With other colleagues in Computer Science, we have applied machine learning and statistical inference to help make data-driven applications more transparent. In “Sunlight”, we showed how randomized experimental designs can be used to infer causal effects of online profile attributes in ad targeting systems. In “FairTest”, we showed how supervised machine learning techniques can be used to discover and measure unwarranted / potentially discriminatory associations encoded in predictive models.

Mathias Lecuyer, Riley Spahn, Yannis Spiliopoulos, Augustin Chaintreau, Roxana Geambasu, Daniel Hsu. Sunlight: fine-grained targeting detection at scale with statistical confidence. In Twenty-Second ACM Conference on Computer and Communications Security. 2015.

Florian Tramer, Vaggelis Atlidakis, Roxana Geambasu, Daniel Hsu, Jean-Pierre Hubaux, Mathias Humbert, Ari Juels, Huang Lin. FairTest: discovering unwarranted associations in data-driven applications. In Second IEEE European Symposium on Security and Privacy. 2017.
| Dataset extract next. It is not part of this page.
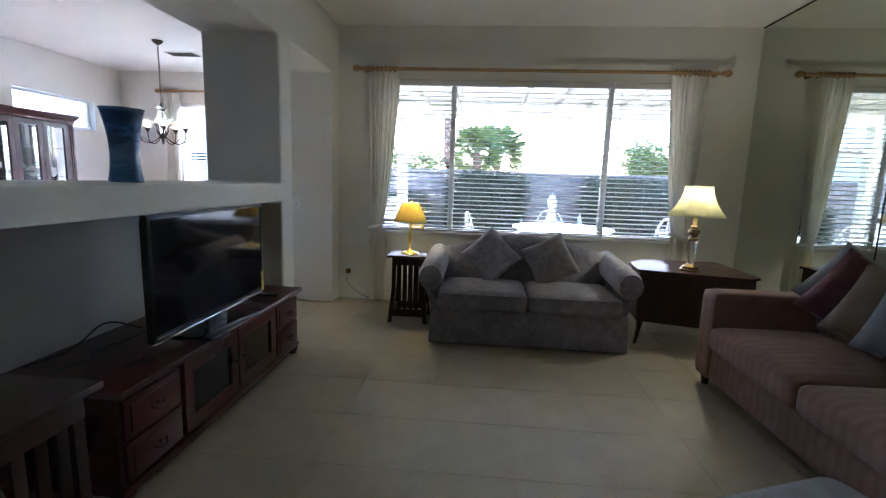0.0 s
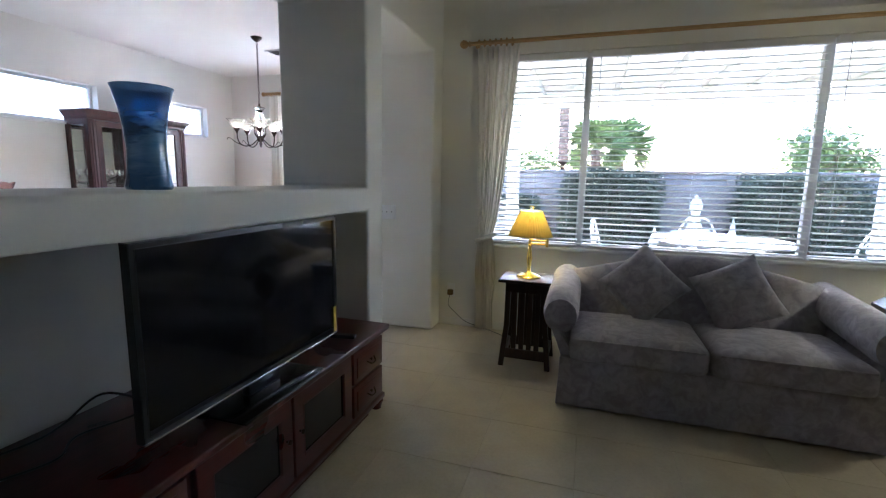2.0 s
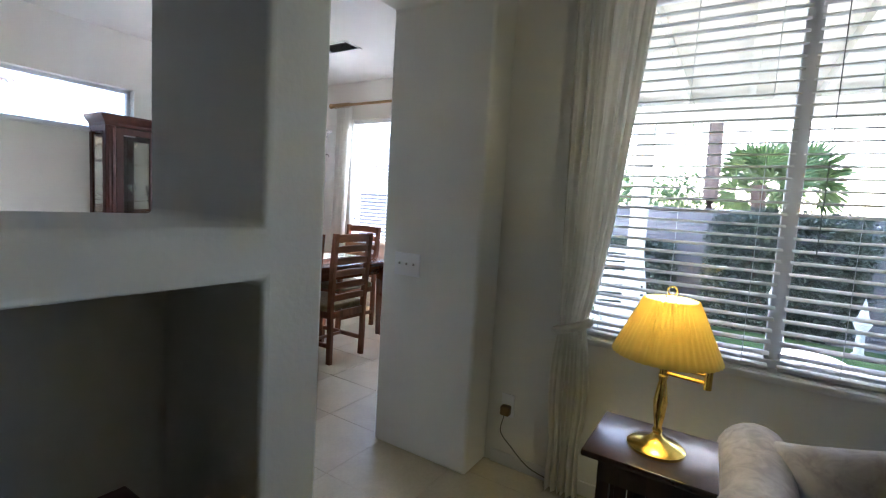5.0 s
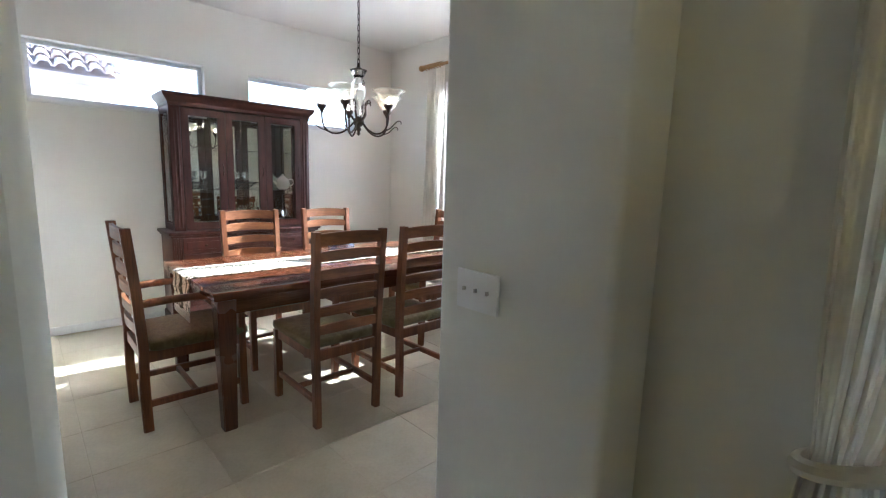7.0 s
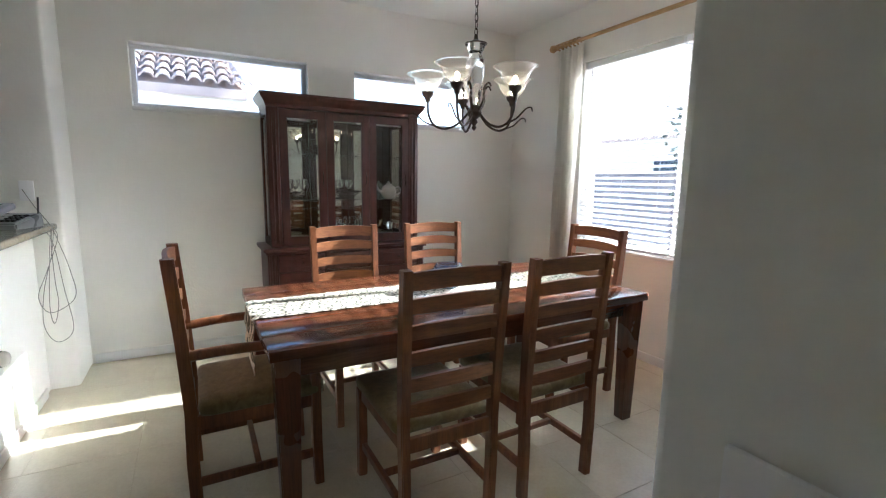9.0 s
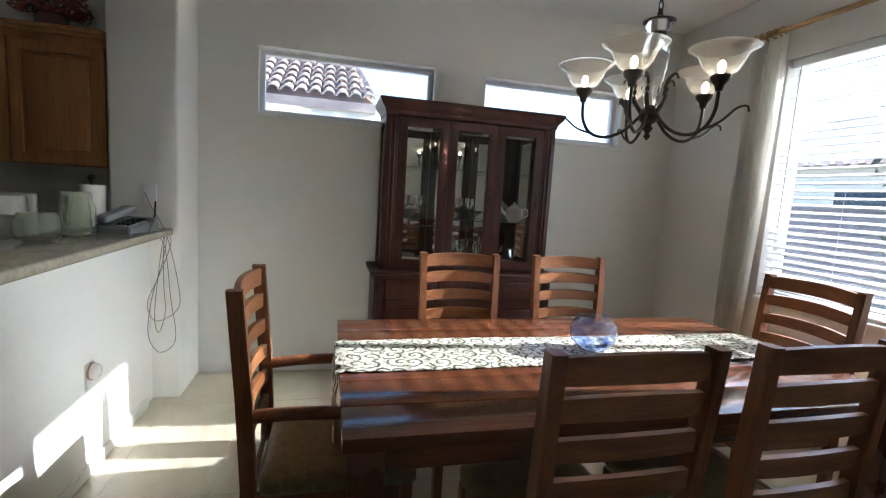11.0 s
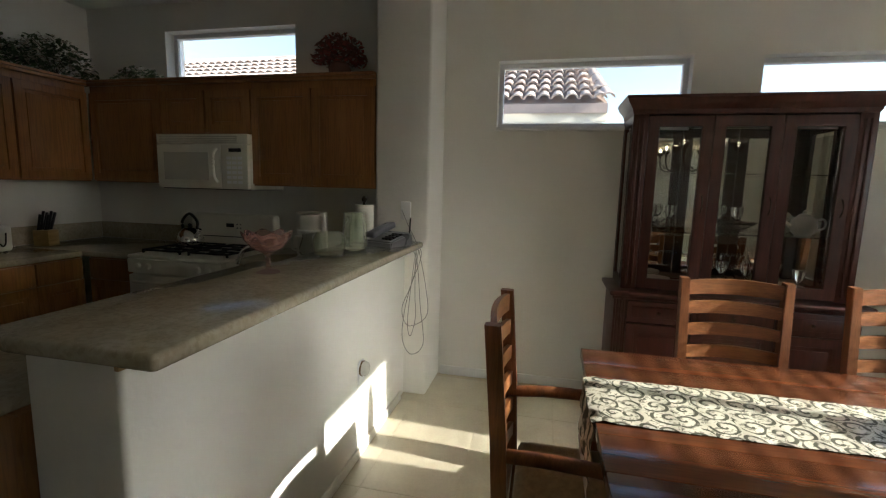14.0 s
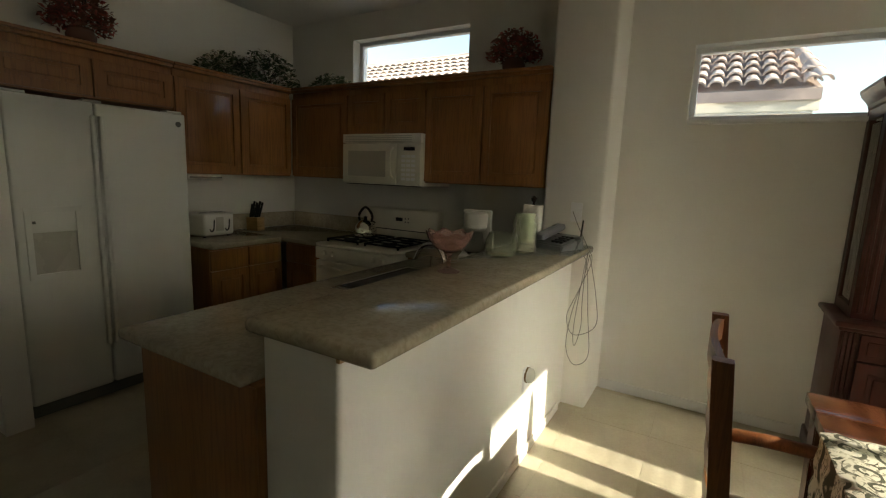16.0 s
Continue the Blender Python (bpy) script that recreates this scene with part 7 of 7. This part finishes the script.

I have been collaborating with Zoltan Haiman from the Columbia Astronomy Department on applications of machine learning to cosmology. One high-level goal is to use machine learning to tackle inferential tasks in cosmology, which we anticipate will lead to a better understanding of the nature of dark energy. Towards this end, we trained deep neural networks to extract non-Gaussian information from weak lensing observations. These networks provide alternatives to previously-used descriptors (i.e., statistics) such as two-point correlations and peak counts. Using weak lensing maps obtained from a suite of *n*-body simulations, we found that the deep neural networks provided tighter constraints on cosmological parameters than previously proposed statistics. Our approach has since been adopted by other research groups working on cosmology.

Arushi Gupta, Jose Manuel Zorrilla Matilla, Daniel Hsu, Zoltan Haiman. Non-Gaussian information from weak lensing data via deep learning. Phys. Rev. D, 97:103515, May 2018.

Dezső Ribli, Bálint Ármin Pataki, José Manuel Zorrilla Matilla, Daniel Hsu, Zoltán Haiman, István Csabai. Weak lensing cosmology with convolutional neural networks on noisy data. Preprint, 2019.